*** MATERIAL PROVIDED

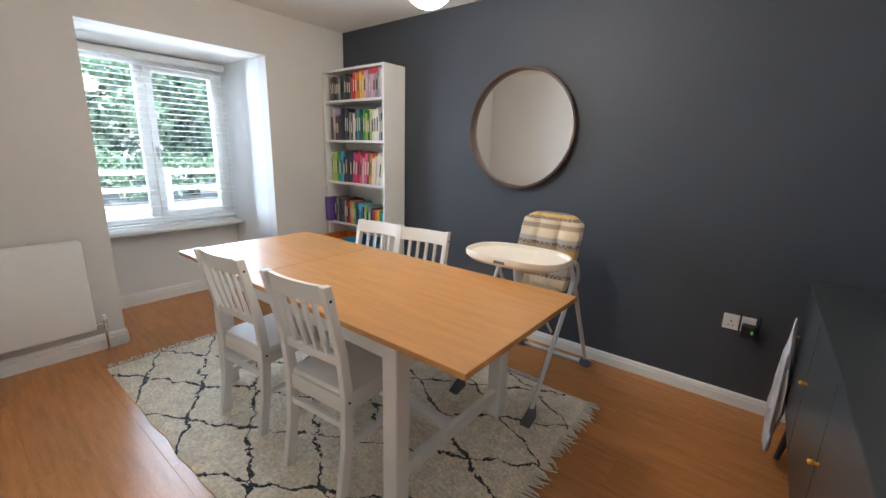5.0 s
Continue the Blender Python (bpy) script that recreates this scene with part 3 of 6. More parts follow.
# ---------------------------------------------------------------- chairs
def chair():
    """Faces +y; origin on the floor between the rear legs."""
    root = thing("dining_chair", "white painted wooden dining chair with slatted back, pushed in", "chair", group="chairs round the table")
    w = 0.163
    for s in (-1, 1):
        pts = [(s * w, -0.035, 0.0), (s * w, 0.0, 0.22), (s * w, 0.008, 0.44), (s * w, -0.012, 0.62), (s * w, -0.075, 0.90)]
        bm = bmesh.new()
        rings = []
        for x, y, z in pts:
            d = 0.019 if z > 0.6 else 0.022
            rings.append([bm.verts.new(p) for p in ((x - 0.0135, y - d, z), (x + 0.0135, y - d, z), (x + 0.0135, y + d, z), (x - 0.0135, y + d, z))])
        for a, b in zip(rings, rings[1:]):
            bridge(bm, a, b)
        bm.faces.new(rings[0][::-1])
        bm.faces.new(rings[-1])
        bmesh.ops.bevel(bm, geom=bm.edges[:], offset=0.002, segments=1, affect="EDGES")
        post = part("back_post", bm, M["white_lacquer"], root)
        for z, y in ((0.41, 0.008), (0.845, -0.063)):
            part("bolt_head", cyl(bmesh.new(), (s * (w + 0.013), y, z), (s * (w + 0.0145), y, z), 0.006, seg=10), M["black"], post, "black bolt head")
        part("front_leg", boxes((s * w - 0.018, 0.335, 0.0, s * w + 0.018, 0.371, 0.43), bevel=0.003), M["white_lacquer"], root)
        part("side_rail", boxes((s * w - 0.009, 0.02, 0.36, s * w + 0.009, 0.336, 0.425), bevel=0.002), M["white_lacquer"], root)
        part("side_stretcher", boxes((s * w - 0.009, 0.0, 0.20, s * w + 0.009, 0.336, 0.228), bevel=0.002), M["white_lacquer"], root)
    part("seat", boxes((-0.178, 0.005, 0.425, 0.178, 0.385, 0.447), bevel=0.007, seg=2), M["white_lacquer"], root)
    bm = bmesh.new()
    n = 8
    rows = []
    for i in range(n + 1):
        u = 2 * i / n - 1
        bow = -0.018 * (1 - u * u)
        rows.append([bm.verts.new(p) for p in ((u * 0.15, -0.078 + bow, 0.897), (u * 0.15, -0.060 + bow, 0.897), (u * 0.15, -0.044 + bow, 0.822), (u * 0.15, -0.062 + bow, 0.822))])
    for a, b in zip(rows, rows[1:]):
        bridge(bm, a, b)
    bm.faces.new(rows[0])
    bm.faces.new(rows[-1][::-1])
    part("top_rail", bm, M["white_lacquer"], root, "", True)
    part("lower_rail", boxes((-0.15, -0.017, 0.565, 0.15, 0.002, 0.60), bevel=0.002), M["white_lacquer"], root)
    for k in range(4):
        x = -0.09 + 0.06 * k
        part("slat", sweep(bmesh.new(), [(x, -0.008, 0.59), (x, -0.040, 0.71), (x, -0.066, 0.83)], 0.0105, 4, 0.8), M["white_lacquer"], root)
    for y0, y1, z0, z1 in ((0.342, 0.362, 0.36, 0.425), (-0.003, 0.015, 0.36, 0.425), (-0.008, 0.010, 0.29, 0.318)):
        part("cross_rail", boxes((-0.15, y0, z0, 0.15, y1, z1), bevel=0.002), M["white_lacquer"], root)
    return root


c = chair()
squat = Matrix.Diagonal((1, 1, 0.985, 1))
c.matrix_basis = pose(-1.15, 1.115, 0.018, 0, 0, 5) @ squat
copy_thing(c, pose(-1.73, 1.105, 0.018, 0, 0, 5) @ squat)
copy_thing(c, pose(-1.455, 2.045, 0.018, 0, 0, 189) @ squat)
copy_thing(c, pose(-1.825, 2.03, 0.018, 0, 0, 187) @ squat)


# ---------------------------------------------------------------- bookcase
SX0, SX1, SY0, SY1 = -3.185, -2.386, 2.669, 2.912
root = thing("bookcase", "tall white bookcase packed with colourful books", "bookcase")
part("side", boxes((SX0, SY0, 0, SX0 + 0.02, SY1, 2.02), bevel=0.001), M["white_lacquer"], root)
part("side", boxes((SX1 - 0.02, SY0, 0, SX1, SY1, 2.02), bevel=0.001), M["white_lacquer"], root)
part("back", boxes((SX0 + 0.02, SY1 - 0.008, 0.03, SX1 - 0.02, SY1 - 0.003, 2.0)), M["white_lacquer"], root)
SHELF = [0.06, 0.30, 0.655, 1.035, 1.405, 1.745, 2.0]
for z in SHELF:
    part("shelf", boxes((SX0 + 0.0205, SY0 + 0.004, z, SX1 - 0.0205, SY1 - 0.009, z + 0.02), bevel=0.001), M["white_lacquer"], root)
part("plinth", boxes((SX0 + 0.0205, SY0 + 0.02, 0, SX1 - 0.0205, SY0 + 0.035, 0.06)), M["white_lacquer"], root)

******

[EXERCISE DIRECTIONS]
Every line in the data that holds "with" should be copied out.

[OUTPUT FOR THIS EXERCISE]
Continue the Blender Python (bpy) script that recreates this scene with part 3 of 6. More parts follow.
    root = thing("dining_chair", "white painted wooden dining chair with slatted back, pushed in", "chair", group="chairs round the table")
root = thing("bookcase", "tall white bookcase packed with colourful books", "bookcase")